Peruvian politician (born 1961)

Julio César Gagó Pérez (born January 6, 1961) is a Peruvian lawyer, businessman, and politician. He served in the Peruvian Congress representing Lima from 2011 to 2016.

==Early life and education==
Gagó attained a law degree from the Pontifical Catholic University of Peru. He holds a certificate in Power Structure from the International Agency for Governance and Politics. He is also certified in Strategic Management by the Wharton School of the University of Pennsylvania.

==Political career==
In 2005, he served as National Secretary of Press and Propaganda of the National Justice of Jaime Salinas. He eventually quit the party in 2005 and unsuccessfully ran for the Peruvian Congress at the 2006 general election with Alliance for the Future, a Fujimorist electoral alliance led by Keiko Fujimori.
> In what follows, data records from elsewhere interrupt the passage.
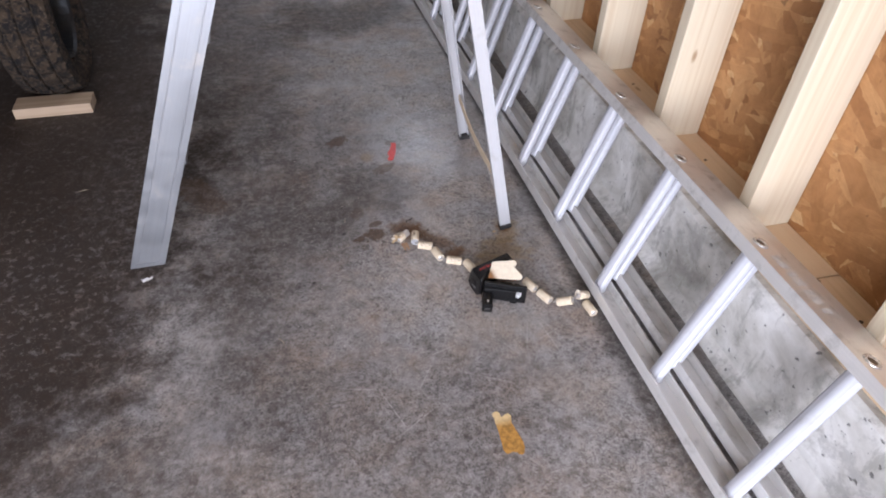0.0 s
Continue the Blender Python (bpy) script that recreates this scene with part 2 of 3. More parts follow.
    for scale, lo, hi, k, off in ((38, 0.590, 0.625, 0.34, 25), (62, 0.572, 0.600, 0.50, 3), (105, 0.562, 0.590, 0.60, 7), (190, 0.568, 0.600, 0.66, 11), (380, 0.585, 0.63, 0.5, 17)):
        pit = s.step(s.noise(scale, 4, 0.62, s.mapped(loc=(off, 1, 0), co=co), warp=0.3), lo, hi)
        pit = s.calc("MULTIPLY", pit, crowd)
        col = s.mix(s.calc("MULTIPLY", pit, k), col, s.mix(0.72, col, (0.030, 0.024, 0.021)))
    pale = s.step(s.noise(150, 4, 0.66, s.mapped(loc=(21, 3, 0))), 0.60, 0.68)
    col = s.mix(s.calc("MULTIPLY", pale, 0.32), col, s.mix(0.5, col, (0.56, 0.50, 0.45)))
    # pale blue sheen of the window painted in beside the red flake, a little glossier
    sheen_patch = s.blob(s.co, 0.60, 1.83, 0.15, 0.24, 20, film, 0.6)
    col = s.mix(s.calc("MULTIPLY", sheen_patch, 0.12), col, (0.36, 0.37, 0.40))
    rough = s.calc("SUBTRACT", s.step(tone, 0.38, 0.62, 0.52, 0.68), s.calc("MULTIPLY", sheen_patch, 0.26))
    s.bump(s.calc("ADD", s.calc("MULTIPLY", fleck, 0.7), s.calc("MULTIPLY", fine, 0.45)), 0.45, 0.0016)
    return s.done(col, rough)


def kerb_concrete():
    s = Nodes("kerb_concrete", 0.85)
    n = s.noise(6, 6, 0.62, warp=0.6)
    col = s.ramp(n, (0.30, (0.28, 0.265, 0.235)), (0.44, (0.51, 0.495, 0.455)), (0.66, (0.77, 0.76, 0.735)))
    holes = s.step(s.noise(46, 3, 0.5, s.mapped(scale=(1, 1, 0.8))), 0.66, 0.72)
    col = s.mix(s.calc("MULTIPLY", holes, 0.8), col, (0.10, 0.095, 0.09))
    dark = s.step(s.noise(9, 8, 0.74, s.mapped(loc=(0, 4, 0))), 0.50, 0.62)
    col = s.mix(s.calc("MULTIPLY", dark, 0.42), col, (0.19, 0.18, 0.165))
    runs = s.step(s.noise(1.0, 6, 0.7, s.mapped(loc=(3, 0, 0), scale=(0.05, 0.05, 0.22))), 0.54, 0.64)
    col = s.mix(s.calc("MULTIPLY", runs, 0.5), col, (0.24, 0.23, 0.20))
    s.bump(s.calc("SUBTRACT", n, holes), 0.5, 0.004)
    return s.done(col)


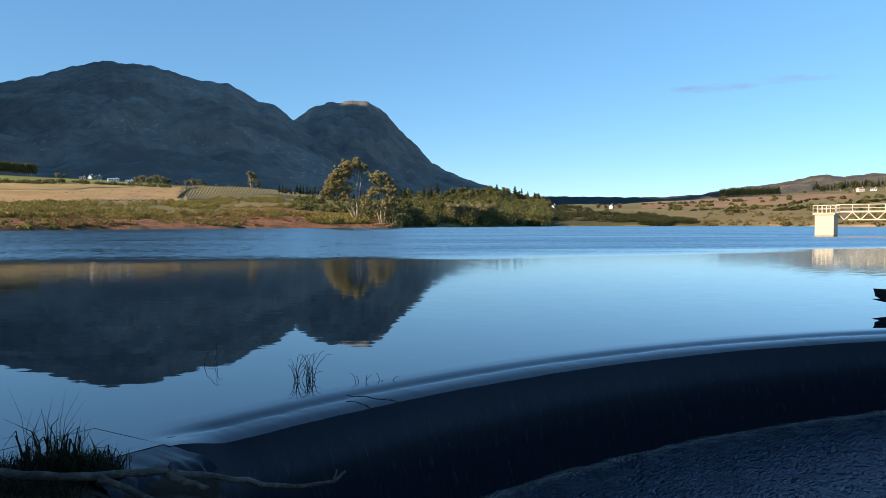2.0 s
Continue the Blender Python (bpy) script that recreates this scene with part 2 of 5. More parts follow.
def water_lake():
    """Calm water near the weir; farther out a wind-ruffled sheet, its slopes leaned to the near shore to mirror higher
    sky.
    """
    m, n, l, p = material("lake_water")
    p.inputs["Base Color"].default_value = (0.003, 0.007, 0.015, 1)
    p.inputs["Roughness"].default_value, p.inputs["IOR"].default_value = 0.012, 2.25
    g = n.new("ShaderNodeNewGeometry")
    s = n.new("ShaderNodeSeparateXYZ")
    l.new(g.outputs["Position"], s.inputs[0])
    edge = calc(n, l, "ADD", s.outputs[1], calc(n, l, "MULTIPLY", s.outputs[0], -0.28))
    wob = noise_tex(n, l, g.outputs["Position"], 0.03, 4)
    edge = calc(n, l, "ADD", edge, calc(n, l, "MULTIPLY_ADD", wob, 14, -7))
    gusts = noise_tex(n, l, coords(n, l, (0.16, 1, 1), (0, 0, 5)), 0.07, 6, 0.7)
    ruffle = spread(n, l, calc(n, l, "ADD", edge, calc(n, l, "MULTIPLY_ADD", gusts, 16, -8)), 43, 61)
    lines = noise_tex(n, l, coords(n, l, (0.10, 1, 1), (0, 0, -12)), 0.6, 4, 0.7)
    force = spread(n, l, calc(n, l, "MULTIPLY_ADD", lines, 0.5, calc(n, l, "MULTIPLY", gusts, 0.6)), 0.38, 0.70, 0.16, 0.32)
    calm = spread(n, l, edge, 7, 20, 0.005, 0.017)
    l.new(spread(n, l, edge, 14, 44, 0.012, 0.085), p.inputs["Roughness"])
    tilted(n, l, p, [slopes(n, l, coords(n, l, (0.4, 1.4, 1)), 4.0, 3, calm),
                     slopes(n, l, coords(n, l, (0.5, 1.0, 1), (0, 0, 12)), 4.5, 3, calc(n, l, "MULTIPLY", ruffle, force), (-0.16, -0.34))])
    return m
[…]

In 2011, he was elected to Congress under the Fujimorist Force 2011, representing the constituency of Lima for the 2011–2016 term.

As a Fujimorist parliamentarian, Gagó supported the joint work of the legislative branch with the Humala administration. "We need everyone, especially the Legislative, to work with the Government".
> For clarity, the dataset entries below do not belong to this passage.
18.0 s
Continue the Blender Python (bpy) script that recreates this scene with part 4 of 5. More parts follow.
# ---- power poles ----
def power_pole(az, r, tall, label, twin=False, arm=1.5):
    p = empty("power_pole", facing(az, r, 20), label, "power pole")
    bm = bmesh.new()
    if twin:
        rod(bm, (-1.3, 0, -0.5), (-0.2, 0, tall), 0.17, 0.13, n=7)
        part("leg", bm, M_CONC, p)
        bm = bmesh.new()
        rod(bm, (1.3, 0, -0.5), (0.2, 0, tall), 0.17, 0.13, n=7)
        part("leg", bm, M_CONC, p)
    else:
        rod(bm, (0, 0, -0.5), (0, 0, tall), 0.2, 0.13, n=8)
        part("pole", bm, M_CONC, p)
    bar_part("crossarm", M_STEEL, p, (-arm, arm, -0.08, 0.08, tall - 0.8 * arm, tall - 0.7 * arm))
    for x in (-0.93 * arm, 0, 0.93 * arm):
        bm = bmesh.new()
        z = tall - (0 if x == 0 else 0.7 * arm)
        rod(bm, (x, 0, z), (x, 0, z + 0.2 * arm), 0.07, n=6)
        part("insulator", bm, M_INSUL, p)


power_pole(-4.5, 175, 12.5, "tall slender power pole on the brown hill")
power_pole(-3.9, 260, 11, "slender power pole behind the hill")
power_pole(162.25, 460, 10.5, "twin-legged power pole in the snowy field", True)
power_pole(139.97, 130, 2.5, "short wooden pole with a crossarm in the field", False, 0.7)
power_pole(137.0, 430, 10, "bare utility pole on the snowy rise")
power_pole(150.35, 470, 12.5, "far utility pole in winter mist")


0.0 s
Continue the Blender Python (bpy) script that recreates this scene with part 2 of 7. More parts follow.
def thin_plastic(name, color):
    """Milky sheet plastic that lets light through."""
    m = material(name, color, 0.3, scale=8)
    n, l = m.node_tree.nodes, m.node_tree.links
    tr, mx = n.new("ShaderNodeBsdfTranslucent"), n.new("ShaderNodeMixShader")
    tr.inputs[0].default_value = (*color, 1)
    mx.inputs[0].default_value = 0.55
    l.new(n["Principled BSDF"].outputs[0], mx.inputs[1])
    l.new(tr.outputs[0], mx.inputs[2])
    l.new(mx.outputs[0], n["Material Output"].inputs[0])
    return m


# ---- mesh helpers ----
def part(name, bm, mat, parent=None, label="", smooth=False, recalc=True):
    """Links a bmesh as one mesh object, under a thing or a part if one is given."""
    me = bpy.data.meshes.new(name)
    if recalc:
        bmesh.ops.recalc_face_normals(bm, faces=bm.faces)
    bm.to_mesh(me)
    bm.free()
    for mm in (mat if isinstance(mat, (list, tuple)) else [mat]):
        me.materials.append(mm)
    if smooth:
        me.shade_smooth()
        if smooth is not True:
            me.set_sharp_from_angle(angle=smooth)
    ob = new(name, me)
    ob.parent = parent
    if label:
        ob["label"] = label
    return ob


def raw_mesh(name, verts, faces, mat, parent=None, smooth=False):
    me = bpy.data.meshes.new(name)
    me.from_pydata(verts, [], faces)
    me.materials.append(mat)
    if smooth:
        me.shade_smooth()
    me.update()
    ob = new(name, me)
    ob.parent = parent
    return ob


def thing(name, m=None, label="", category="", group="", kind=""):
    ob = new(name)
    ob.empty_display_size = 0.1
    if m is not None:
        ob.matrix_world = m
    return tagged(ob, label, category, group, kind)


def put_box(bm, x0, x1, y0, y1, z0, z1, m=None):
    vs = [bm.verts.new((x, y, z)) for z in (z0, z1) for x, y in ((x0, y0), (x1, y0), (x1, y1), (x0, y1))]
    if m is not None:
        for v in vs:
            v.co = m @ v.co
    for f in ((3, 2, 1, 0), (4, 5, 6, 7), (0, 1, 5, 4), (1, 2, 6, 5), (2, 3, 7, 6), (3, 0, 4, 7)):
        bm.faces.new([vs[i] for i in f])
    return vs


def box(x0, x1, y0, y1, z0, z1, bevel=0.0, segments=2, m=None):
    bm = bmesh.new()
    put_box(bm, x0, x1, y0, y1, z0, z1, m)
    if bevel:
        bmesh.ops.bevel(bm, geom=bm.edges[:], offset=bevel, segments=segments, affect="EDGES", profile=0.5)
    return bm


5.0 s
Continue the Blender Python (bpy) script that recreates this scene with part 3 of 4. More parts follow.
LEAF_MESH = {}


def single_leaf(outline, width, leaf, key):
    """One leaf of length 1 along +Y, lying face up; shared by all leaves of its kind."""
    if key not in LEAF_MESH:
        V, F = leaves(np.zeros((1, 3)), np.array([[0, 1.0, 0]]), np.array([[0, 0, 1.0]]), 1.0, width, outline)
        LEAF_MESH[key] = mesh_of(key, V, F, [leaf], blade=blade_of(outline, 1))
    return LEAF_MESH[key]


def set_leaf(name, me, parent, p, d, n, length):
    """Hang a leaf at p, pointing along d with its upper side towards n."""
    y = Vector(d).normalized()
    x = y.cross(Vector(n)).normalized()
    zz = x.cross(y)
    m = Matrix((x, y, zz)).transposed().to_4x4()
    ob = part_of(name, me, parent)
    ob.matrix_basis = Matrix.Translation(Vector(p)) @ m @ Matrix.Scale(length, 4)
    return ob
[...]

During the 2014 period, Gagó was head of the Commissions for the Defense of the Consumer and Regulatory Bodies of Public Services.

From August 2015 to July 2016, Gagó served as head of the Ordinary Commission of Constitution and Regulation as well as of the Commissions of Inspection and Comptroller, of Justice and Human Rights and of Labor and Social Welfare.

Not seeking reelection to Congress at the 2016 general election, Gagó unsuccessfully ran for mayor of Lima under Go on Country - Social Integration Party at the 2018 Lima municipal election. He placed 17th in a heavily atomized race of 20 candidates by receiving 0.75% of the popular vote.

At the 2022 Lima municipal election, Gagó made a successful political comeback as a candidate for the Lima Metropolitan Council under Popular Renewal. He managed Rafael López Aliaga's campaign as the party placed first with 26.35% of the popular vote.

==Business career==

Julio Gagó owns a photocopy business, JAAMSA, through which he sells Konica Minolta products in Peru. Its success led it to become a reference in the market.